Work instructions:
Extract the lines that hold the string "with".

Data section:
···

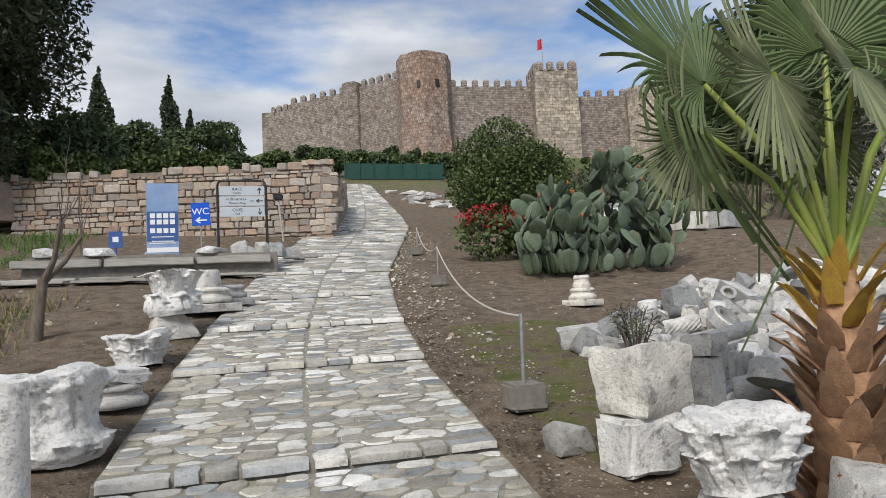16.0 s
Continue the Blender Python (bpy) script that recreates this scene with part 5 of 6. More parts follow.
def fan_palm(x, y, label, trunk_h, trunk_r, fans, seed, radius=0.85, boots=True, z=None):
    rnd = random.Random(seed)
    e = thing("fan_palm", None, label, "palm tree", put(x, y, z))
    v, f = tubes([([Vector((0, 0, -0.1)), Vector((0, 0, trunk_h * 0.4)), Vector((0.01, 0, trunk_h * 0.8)), Vector((0.02, 0, trunk_h * 0.98))], trunk_r, trunk_r * 0.4)], 12)
    part("trunk", mesh_from("trunk", v, f, M_BOOT if boots else M_BARK, True), e)
    if boots:
        def boot(mat, name):
            bm = bmesh.new()
            rows = []
            for t, w, o in ((0, 0.060, 0.0), (0.35, 0.078, 0.05), (0.7, 0.056, 0.11), (1.0, 0.012, 0.175)):
                rows.append([bm.verts.new((q * w, -o - (0.014 if q == 0 else 0), t * 0.20)) for q in (-1, 0, 1)] + [bm.verts.new((0, -o + 0.022, t * 0.20 - 0.008))])
            for a, b in zip(rows, rows[1:]):
                for i in range(4):
                    bm.faces.new((a[i], a[(i + 1) % 4], b[(i + 1) % 4], b[i]))
            bm.faces.new(rows[-1])
            return mesh_of(name, bm, mat, 50)
        old, fresh = boot(M_BOOT, "leaf_boot"), boot(M_BOOT_FRESH, "leaf_boot")
        rings = 12
        for k in range(rings):
            zz = trunk_h * (0.02 + 1.0 * k / rings)
            rr = trunk_r * (1 - 0.5 * zz / trunk_h)
            m = max(5, int(10 - k * 0.4))
            for i in range(m):
                a = 2 * math.pi * (i + 0.5 * (k % 2)) / m + rnd.uniform(-0.1, 0.1)
                part("leaf_boot", fresh if k > rings - 4 else old, e, m=Matrix.Translation((0, 0, zz)) @ Matrix.Rotation(a, 4, 'Z') @ Matrix.Translation((0, -rr * 0.96, 0)) @ Matrix.Rotation(radians(rnd.uniform(-12, 8)), 4, 'X') @ Matrix.Diagonal((rr / 0.16 * 0.95, 1.0, rnd.uniform(0.85, 1.15), 1)))
    for i, (hx, hy, hz, dx, dy, dz, rad, hang) in enumerate(fans):
        start = Vector((0.02, 0, trunk_h * 0.94))
        hub = start + Vector((hx, hy, hz))
        bend = start.lerp(hub, 0.55) + Vector((-0.10 * hx, -0.10 * hy, 0.10 * math.hypot(hx, hy)))
        v, f = tubes([([start, start.lerp(bend, 0.6), bend, bend.lerp(hub, 0.6), hub], 0.030 if dz > -0.2 else 0.018, 0.015)], 6)
        leaf = part("frond", mesh_from("petiole", v, f, M_PETIOLE, True), e, "green fan frond on a long stalk")
        V, F = fan_leaf(rad, seed * 31 + i, hang)
        ydir = Vector((dx, dy, dz)).normalized()
        n = Vector((-0.25 * (1 if dx > 0 else -1), -1.0, 0.15)) if boots else Vector((-dx, -dy - 0.4, 0.9))
        n = (n - ydir * n.dot(ydir)).normalized()
        m = Matrix((ydir.cross(n), ydir, n)).transposed().to_4x4()
        m.translation = hub
        part("blade", mesh_from("blade", V, F, M_LEAF_PALM if dz > -0.2 else M_LEAF_PALM_OLD), leaf, m=m)
    return e


# big fan palm among the fragments: fronds as hub (from the crown), direction, size and how far the outer blades hang
fan_palm(3.08, 19.5, "young fan palm with shaggy orange-brown trunk", 1.25, 0.175,
         ((0.16, 0.12, 1.17, 0.03, 0.0, 1.0, 0.86, 0.9), (-0.42, 0.34, 1.06, -0.62, 0.15, 0.80, 0.86, 1.0), (0.58, 0.0, 1.02, 0.50, 0.1, 0.90, 0.98, 1.0), (0.10, 0.55, 1.0, 0.15, 0.35, 0.9, 0.75, 0.8),
          (-0.40, -0.10, 0.98, -0.40, -0.25, -0.75, 0.56, 0.5), (0.66, -0.18, 0.98, 0.35, -0.30, -0.75, 0.58, 0.5), (-0.52, 0.30, 0.82, -0.45, 0.1, -0.8, 0.5, 0.4), (0.42, 0.42, 0.85, 0.4, 0.2, -0.8, 0.52, 0.4), (-0.14, -0.30, 0.95, -0.25, -0.4, -0.7, 0.45, 0.4)), 3)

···

The solution:
Continue the Blender Python (bpy) script that recreates this scene with part 5 of 6. More parts follow.
fan_palm(3.08, 19.5, "young fan palm with shaggy orange-brown trunk", 1.25, 0.175,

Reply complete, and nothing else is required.